Misalnya, yang baru saja terjadi dan telah dilakukan penelitian oleh Research Institute of Social-Economic Development (RISED), kenaikan tarif salah satu platform ojek online yang menyentuh angka 20%. Kenaikan ini, menurut RISED, tidak menjamin kesejahteraan mitra –dalam hal ini, gig employment-. Tarif yang semakin mahal akan berbanding terbalik dengan minat konsumen dalam menggunakan jasa dan hal ini tentu merugikan bagi mitra driver yang bertatap muka secara langsung dengan konsumen. Bahkan, konsumen menyatakan merasa lebih baik menggunakan kendaraan pribadi dibandingkan harus merogoh kocek lebih dalam untuk menggunakan jasa ojek online.
Dengan concern yang terjadi dan melihat prospek masa depan akan gig economy di Indonesia, maka mau tidak mau, pemerintah harus segera membuat kebijakan yang menengahi kedua belah pihak.

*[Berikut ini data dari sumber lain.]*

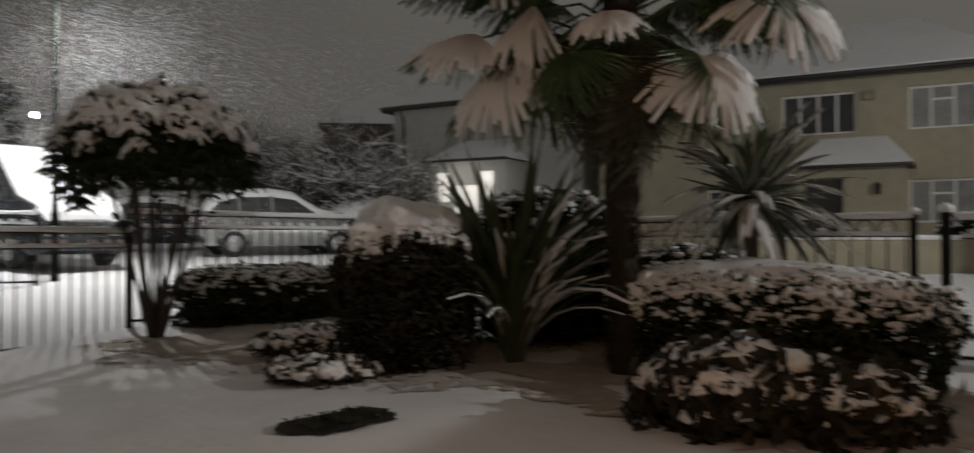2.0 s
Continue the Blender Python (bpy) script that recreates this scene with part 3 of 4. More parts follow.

Beberapa rekomendasi berdasarkan tingkat urgensinya adalah peraturan perundang-undangan yang jelas dalam melindungi gig employment dari permasalahan keselamatan kerja, peraturan mengenai pemecatan, suspensi, dan pengambilan keputusan kebijakan, peraturan perlindungan hak upah yang akan diterima oleh calon pekerja dari setiap proyek yang diambil dan terakhir yakni pelatihan yang memadai untuk gig employment terutama mengenai kontrak kerja yang akan diambilnya dengan perusahaan.
Saat ini, hanya perbaikan atas masalah yang telah terjadi serta solusi melalui kebijakan pemerintahlah yang dapat memutuskan, apakah gig economy membawa berkah bagi lapisan masyarakat Indonesia, atau malah membawa malapetaka?